◆ Data ◆
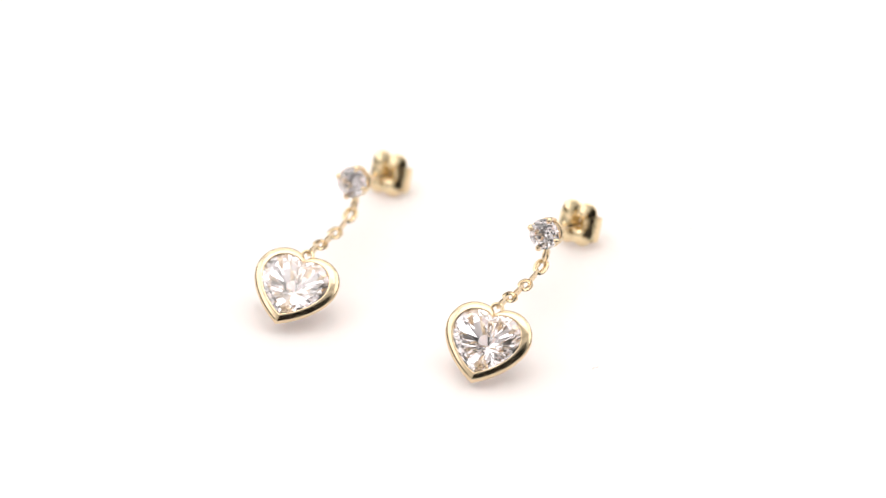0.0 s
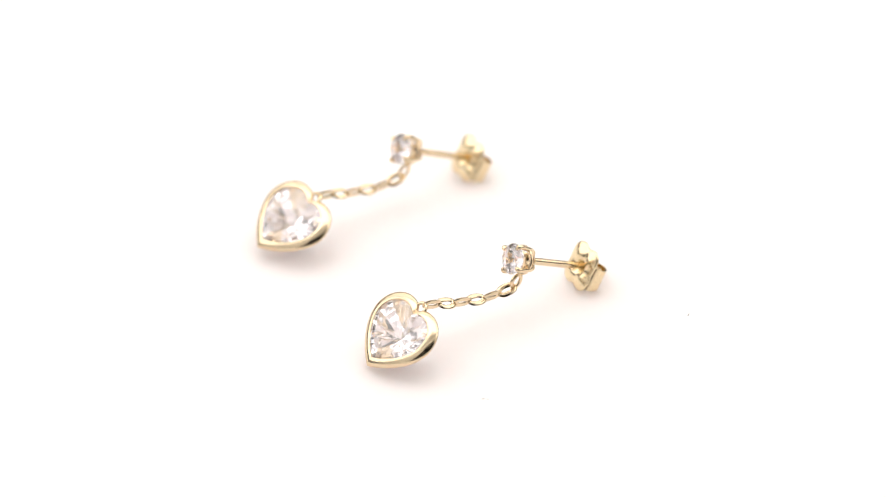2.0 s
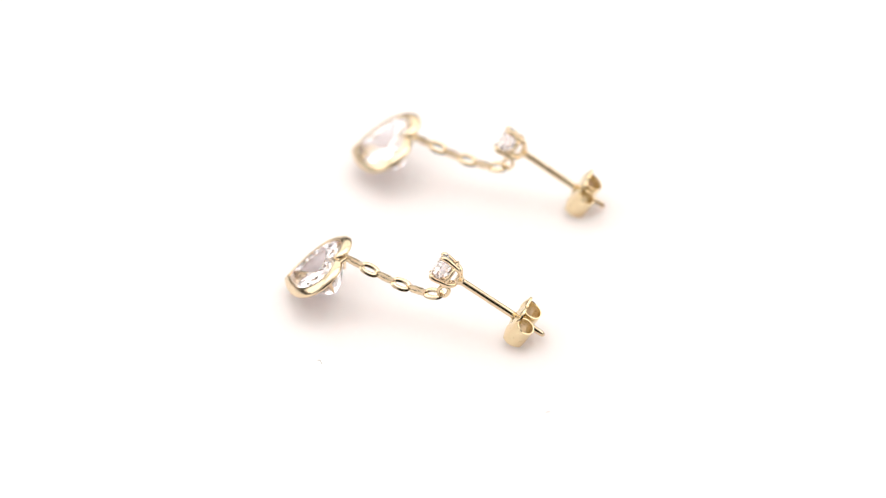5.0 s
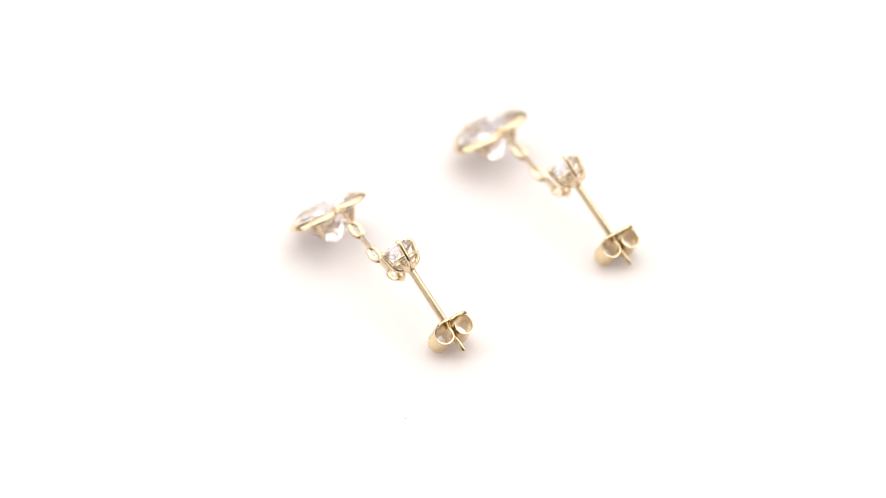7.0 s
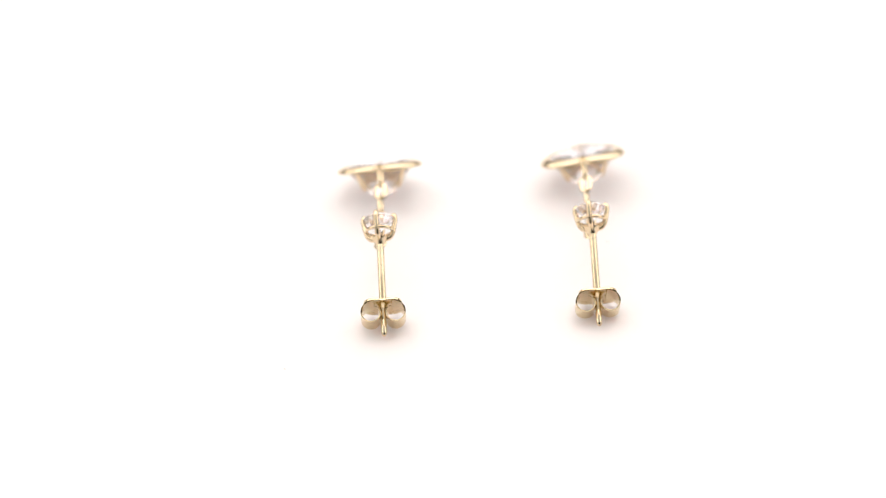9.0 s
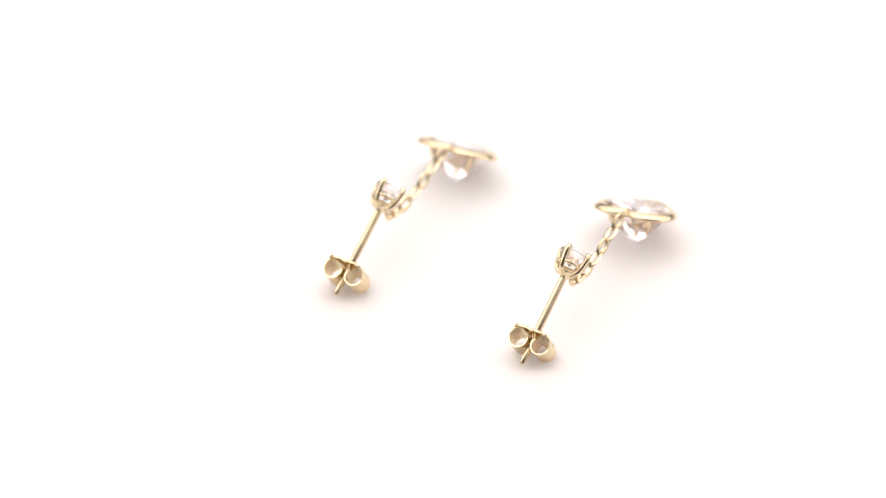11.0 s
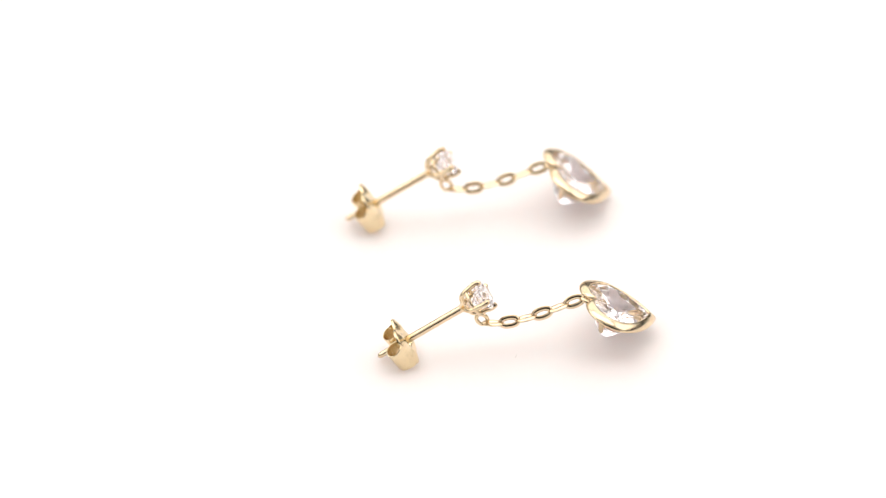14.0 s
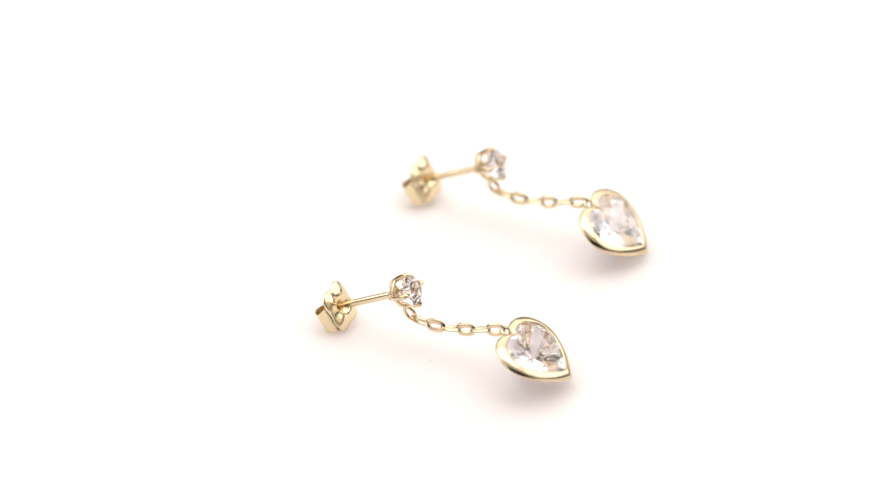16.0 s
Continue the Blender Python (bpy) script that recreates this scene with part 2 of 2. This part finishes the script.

◆ Work required ◆
Write out the full listing verbatim, excluding its pictures.

◆ Written solution ◆
0.0 s
2.0 s
5.0 s
7.0 s
9.0 s
11.0 s
14.0 s
16.0 s
Continue the Blender Python (bpy) script that recreates this scene with part 2 of 2. This part finishes the script.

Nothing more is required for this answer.